When I 1st arrived in France and had to smash my way around Lac du Coron, peering through snags as dark shapes vanished leaving nothing but plumes of silt, disturbing the red squirrels for the 1st time in probably 20 years and freezing on the spot as the kingfishers, deer or Boar stood totally relaxed on the back bank or hopped over the stream I knew I really had my work cut out over the coming 9 months in order to get Lac du Coron exactly the way I wanted. Not just getting the right fish but by clearing the swims, improving water conditions and creating paths without taking all the character out of what in reality is a pretty rare lake for France.
For those that have followed our progress since August 2015 you will have seen the regular updates as we have worked hard to get things spot on for our 1st guests in April.
I have to admit though that in November/December I was getting a bit nervous, the end didnt seem in
sight and with the clock ticking I was concerned. Now though as I sit here writing this post on a wet but mild mid January morning things have come together, the corner has really been turned and I am now on the homeward stretch, the big work, the digging, fixing the water levels, felling some old rotten trees, stocking our stunning carp, building the landing platforms etc has all been done and now it's time to start prettying the place up. Removing the last of the underwater snags and then getting the chipper going for the base of the swims, pruning back some of the bushes to make the swims clear, bushwhacking the brambles so you can actually get round the back bank and generally preparing the tracks etc for the arrival of the clubhouse in March.

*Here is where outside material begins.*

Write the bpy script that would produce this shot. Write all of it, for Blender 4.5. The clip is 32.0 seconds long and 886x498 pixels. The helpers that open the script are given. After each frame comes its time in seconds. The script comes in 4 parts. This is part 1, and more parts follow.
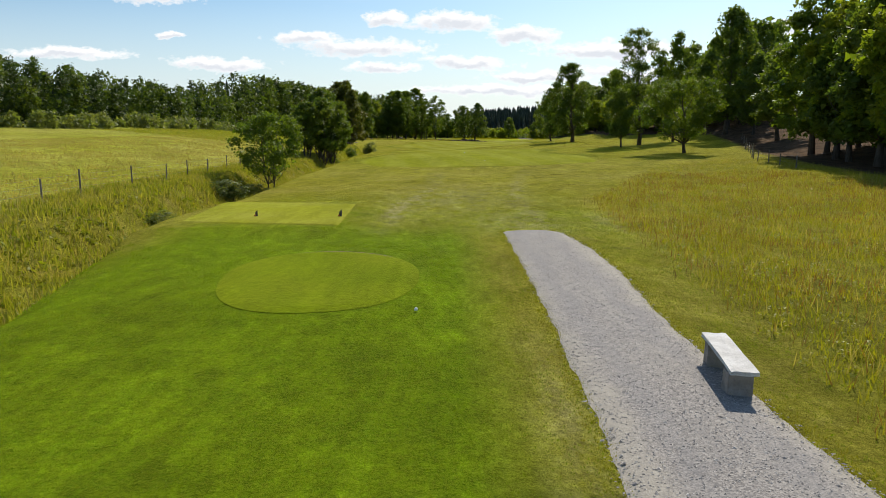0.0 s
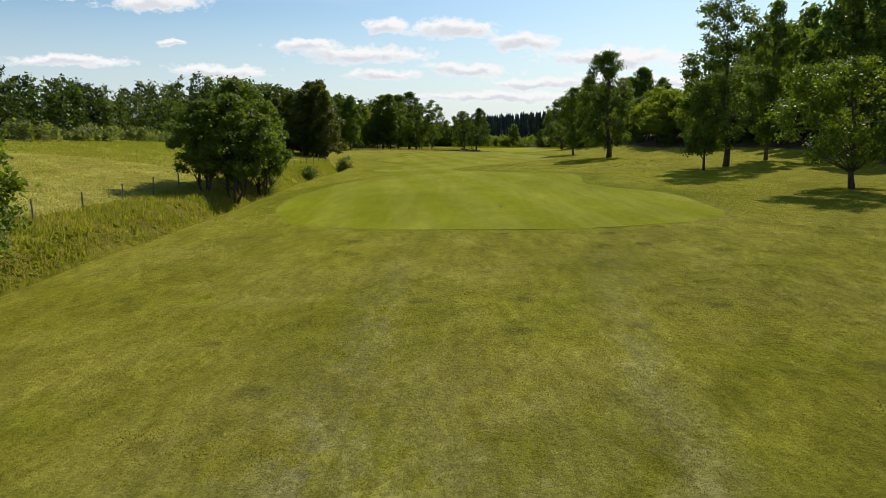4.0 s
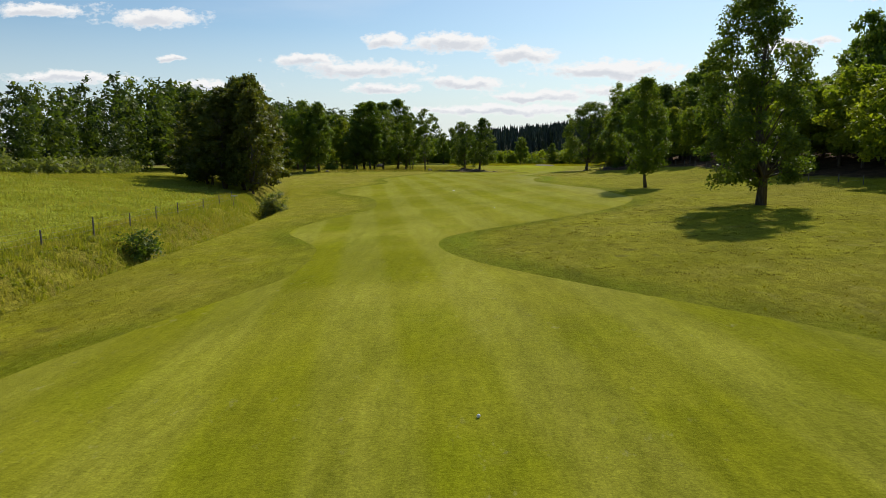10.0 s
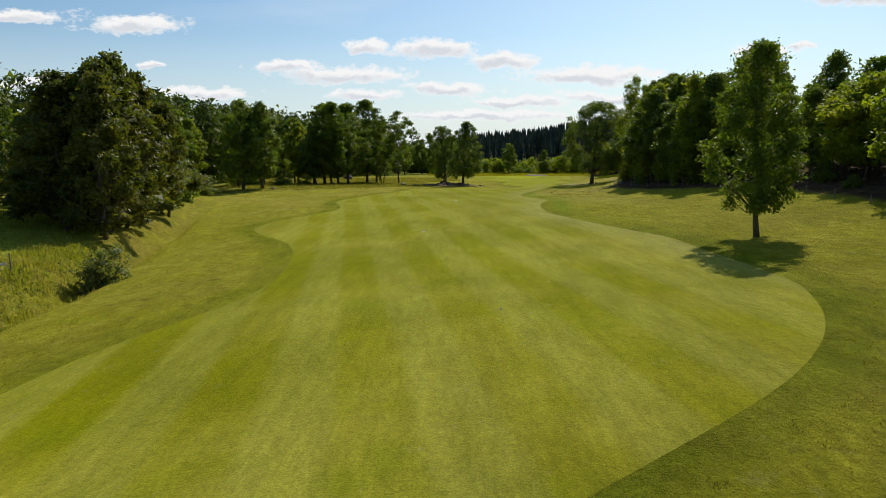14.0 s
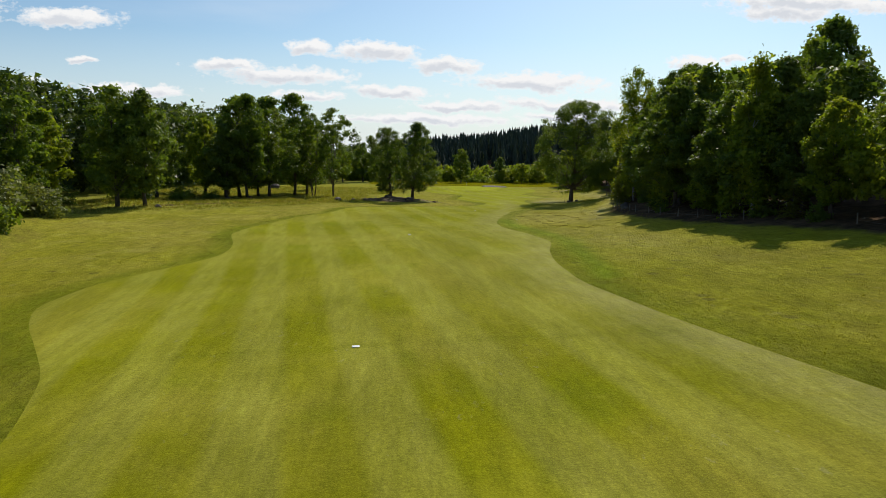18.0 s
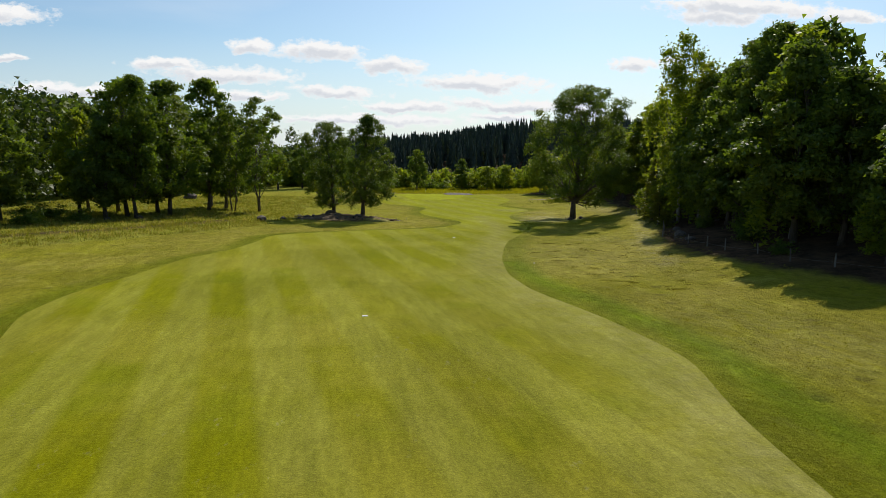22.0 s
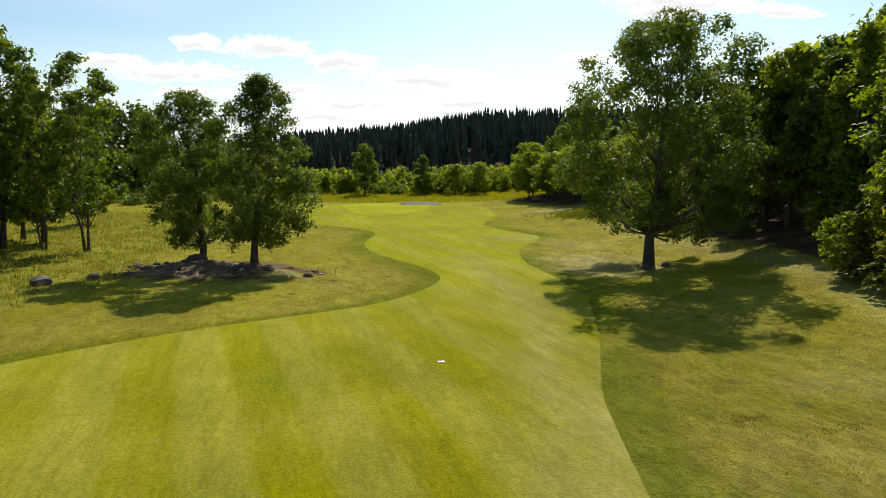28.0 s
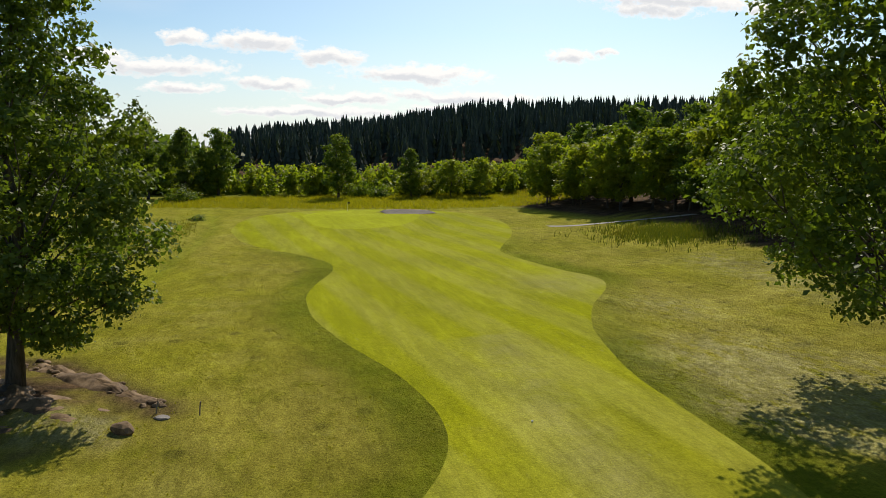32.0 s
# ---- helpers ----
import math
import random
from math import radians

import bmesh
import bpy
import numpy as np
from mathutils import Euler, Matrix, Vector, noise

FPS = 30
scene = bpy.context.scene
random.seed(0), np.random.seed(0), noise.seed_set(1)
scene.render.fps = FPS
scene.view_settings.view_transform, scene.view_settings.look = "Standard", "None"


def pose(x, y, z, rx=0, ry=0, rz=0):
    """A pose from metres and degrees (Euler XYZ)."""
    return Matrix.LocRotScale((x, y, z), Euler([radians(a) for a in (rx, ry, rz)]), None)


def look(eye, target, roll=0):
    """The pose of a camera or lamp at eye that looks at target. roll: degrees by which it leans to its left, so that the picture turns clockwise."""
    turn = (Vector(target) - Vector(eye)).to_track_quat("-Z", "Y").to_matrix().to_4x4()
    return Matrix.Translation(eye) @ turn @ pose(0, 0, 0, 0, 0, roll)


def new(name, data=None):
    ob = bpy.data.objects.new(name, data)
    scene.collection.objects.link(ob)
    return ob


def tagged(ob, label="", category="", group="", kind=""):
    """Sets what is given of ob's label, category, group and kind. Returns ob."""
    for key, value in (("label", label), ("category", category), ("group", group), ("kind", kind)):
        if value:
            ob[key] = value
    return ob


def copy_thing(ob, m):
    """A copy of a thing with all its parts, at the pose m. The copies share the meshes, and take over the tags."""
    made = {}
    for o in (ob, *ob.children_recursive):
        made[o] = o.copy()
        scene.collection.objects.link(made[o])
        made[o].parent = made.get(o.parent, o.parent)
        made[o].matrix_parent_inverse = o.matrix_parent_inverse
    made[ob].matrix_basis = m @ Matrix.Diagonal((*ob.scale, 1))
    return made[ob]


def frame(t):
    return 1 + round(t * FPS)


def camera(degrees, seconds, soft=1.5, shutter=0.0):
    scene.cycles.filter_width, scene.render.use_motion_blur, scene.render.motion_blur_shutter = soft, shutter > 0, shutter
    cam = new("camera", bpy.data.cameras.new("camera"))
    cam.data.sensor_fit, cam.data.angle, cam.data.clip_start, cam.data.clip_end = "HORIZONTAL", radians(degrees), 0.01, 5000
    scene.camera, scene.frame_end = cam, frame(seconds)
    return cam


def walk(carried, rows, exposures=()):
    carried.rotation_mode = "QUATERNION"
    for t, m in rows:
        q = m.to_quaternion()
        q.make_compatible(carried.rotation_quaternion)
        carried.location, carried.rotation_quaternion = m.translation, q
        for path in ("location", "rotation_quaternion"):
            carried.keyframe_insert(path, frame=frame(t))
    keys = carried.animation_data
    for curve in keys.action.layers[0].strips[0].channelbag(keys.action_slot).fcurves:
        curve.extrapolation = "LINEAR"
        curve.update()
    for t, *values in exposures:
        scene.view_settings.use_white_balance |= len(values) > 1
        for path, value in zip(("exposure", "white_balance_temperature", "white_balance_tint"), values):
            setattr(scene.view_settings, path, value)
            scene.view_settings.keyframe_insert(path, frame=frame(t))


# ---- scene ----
cam = camera(63.9, 32.0, 0.75)
METRES, EYE, TILT, LEAN, TURN = 330.0, 4.2, -10.0, 0.0, 0.0
PATH = [
    (0, (-0.028, -0.055, 4.448), (-0.029, 1.915, 4.099), 0.6),
    (0.5, (-0.011, 4.91, 4.546), (-0.012, 6.879, 4.195), 0.6),
    (1, (0.409, 9.817, 4.598), (0.409, 11.786, 4.246), 0.4),
    (1.5, (0.904, 14.858, 4.658), (0.904, 16.827, 4.306), 0.4),
    (2, (1.13, 19.89, 4.7), (1.128, 21.86, 4.351), 0.5),
    (2.5, (0.977, 24.895, 4.713), (0.972, 26.865, 4.369), 0.5),
    (3, (0.941, 30.125, 4.801), (0.936, 32.096, 4.462), 0.6),
    (3.5, (1.086, 35.462, 4.851), (1.081, 37.433, 4.517), 0.5),
    (4, (1.257, 40.904, 4.933), (1.254, 42.876, 4.602), 0.5),
    (4.5, (1.314, 46.167, 4.986), (1.307, 48.14, 4.659), 0.3),
    (6.5, (1.761, 65.395, 5.274), (1.758, 67.37, 4.958), 0.3),
    (7, (1.805, 70.421, 5.36), (1.803, 72.396, 5.047), 0.2),
    (7.5, (1.751, 75.541, 5.418), (1.75, 77.517, 5.108), 0.3),
    (8, (1.608, 80.602, 5.454), (1.607, 82.578, 5.147), 0.1),
    (8.5, (1.479, 85.661, 5.499), (1.479, 87.638, 5.196), 0.1),
    (9, (1.579, 90.75, 5.53), (1.579, 92.728, 5.23), 0.1),
    (9.5, (1.909, 95.813, 5.569), (1.907, 97.791, 5.271), 0.1),
    (10, (2.459, 100.859, 5.598), (2.456, 102.837, 5.303), 0.1),
    (10.5, (3.356, 106.068, 5.644), (3.352, 108.047, 5.351), 0.3),
    (11, (4.11, 111.258, 5.702), (4.106, 113.236, 5.409), 0.3),
    (11.5, (4.59, 116.337, 5.796), (4.583, 118.316, 5.505), 0.4),
    (12, (4.602, 121.39, 5.901), (4.594, 123.369, 5.61), 0.1),
    (12.5, (4.51, 126.408, 5.977), (4.503, 128.387, 5.691), 0.0),
    (13, (4.455, 131.493, 6.093), (4.458, 133.473, 5.81), 0.1),
    (14, (4.267, 141.768, 6.454), (4.311, 143.748, 6.174), -0.2),
    (14.5, (4.012, 146.852, 6.606), (4.076, 148.832, 6.332), -0.2),
    (16.5, (3.169, 165.854, 7.066), (3.317, 167.83, 6.796), 0.4),
    (17, (3.684, 170.651, 7.11), (3.854, 172.626, 6.842), 0.7),
    (17.5, (4.307, 175.545, 7.169), (4.491, 177.518, 6.901), 1.0),
    (18, (4.561, 180.425, 7.206), (4.768, 182.396, 6.937), 0.8),
    (18.5, (4.615, 185.322, 7.283), (4.841, 187.291, 7.014), 0.7),
    (19, (4.703, 190.319, 7.365), (4.949, 192.285, 7.095), 0.4),
    (19.5, (5.05, 195.457, 7.392), (5.317, 197.421, 7.124), 0.6),
    (20, (5.542, 200.716, 7.397), (5.826, 202.678, 7.13), 0.5),
    (20.5, (5.942, 205.801, 7.372), (6.247, 207.76, 7.108), 0.9),
    (21, (6.194, 210.73, 7.352), (6.517, 212.686, 7.087), 1.0),
    (21.5, (6.21, 215.523, 7.407), (6.549, 217.476, 7.142), 1.0),
    (22, (6.334, 220.279, 7.463), (6.687, 222.229, 7.197), 0.6),
    (23, (7.508, 229.439, 7.522), (7.903, 231.382, 7.254), 0.5),
    (24, (9.277, 238.611, 7.488), (9.699, 240.547, 7.217), 0.5),
    (25, (10.148, 247.994, 7.632), (10.586, 249.926, 7.36), 0.3),
    (25.5, (10.714, 252.92, 7.698), (11.163, 254.85, 7.427), 0.2),
    (26, (11.604, 257.734, 7.734), (12.064, 259.661, 7.46), 0.2),
    (26.5, (12.638, 262.539, 7.675), (13.1, 264.465, 7.4), 0.2),
    (28.5, (17.06, 281.461, 7.108), (17.542, 283.382, 6.828), -0.1),
    (29, (18.356, 286.232, 7.011), (18.84, 288.151, 6.726), 0.0),
    (29.5, (19.439, 290.945, 6.883), (19.921, 292.865, 6.597), -0.1),
    (30, (20.262, 295.713, 6.747), (20.742, 297.633, 6.46), -0.1),
    (30.5, (21.009, 300.485, 6.615), (21.498, 302.404, 6.328), -0.2),
    (31, (21.757, 305.099, 6.515), (22.264, 307.013, 6.228), -0.2),
    (31.5, (22.732, 309.391, 6.435), (23.24, 311.305, 6.148), -0.1),
    (32, (24.116, 313.508, 6.316), (24.624, 315.421, 6.028), 0.1),
]
EXPOSURES = [(0, .2, 6500, 10), (2, .05, 6500, 10), (4.5, .03, 6500, 10), (8, 0, 6500, 10), (20, 0, 6500, 10), (24, .05, 6600, 10), (26, .15, 6750, 10), (28.7, .38, 6850, 10), (29.3, .38, 6850, 10), (30.2, .25, 6850, 10), (32, .12, 6750, 10)]
walk(cam, [(t, look(eye, target, roll)) for t, eye, target, roll in PATH], EXPOSURES)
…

One thing I have noticed when listening to all your feedback is that you are excited and supportive of what we are creating here, so it is great to know you get it, for those that don't though I thought I would try and put it in a nutshell.
I guess these few sentences sum us up. Big fish are not the be all and end all, we will not sacrifice the looks and health of our fish simply to fill the lake with 60lbs + fish. Of course we have worked hard to ensure there are a huge amount of upper 30's, loads and loads of big 40's and even the odd 50, but each one has been picked because it is stunning and adds to the stock of the lake in the right way.
When it comes to the lake the last thing I wanted to do was sanitize it, chop everything down and make the place lifeless. Lac du Coron as we call it has been left to father time for over 20 years and has never been fished, the way I see it, it is our responsibility to fish well and fit in with the lake and its surroundings, not smash the place up so that every cast is easy and comfortable and you can fit a 14 man bivvy in every swim.
This place is stunning and it will stay that way, that's why I hope our guests respect the place and fish safely and well so that we dont have to take all the trees and overhangs out.
What we have tried to do though is add certain elements like the landing pontoons in order to deal with potential problems like a big fish tearing off down the margin and you not being able to get an angle to play it back. The little jetties allow you to get to the front of the tree line making playing and netting fish lots easier.
In a few weeks time bailiff Matt will be the 1st person to fish Lac du Coron since I last had a go in October when I had the 32lbs original so I hope we will get some great pics to bring you. I will also do a little video blog soon.
Thank you for following us and thank you for all the bookings and support, I can't wait until April!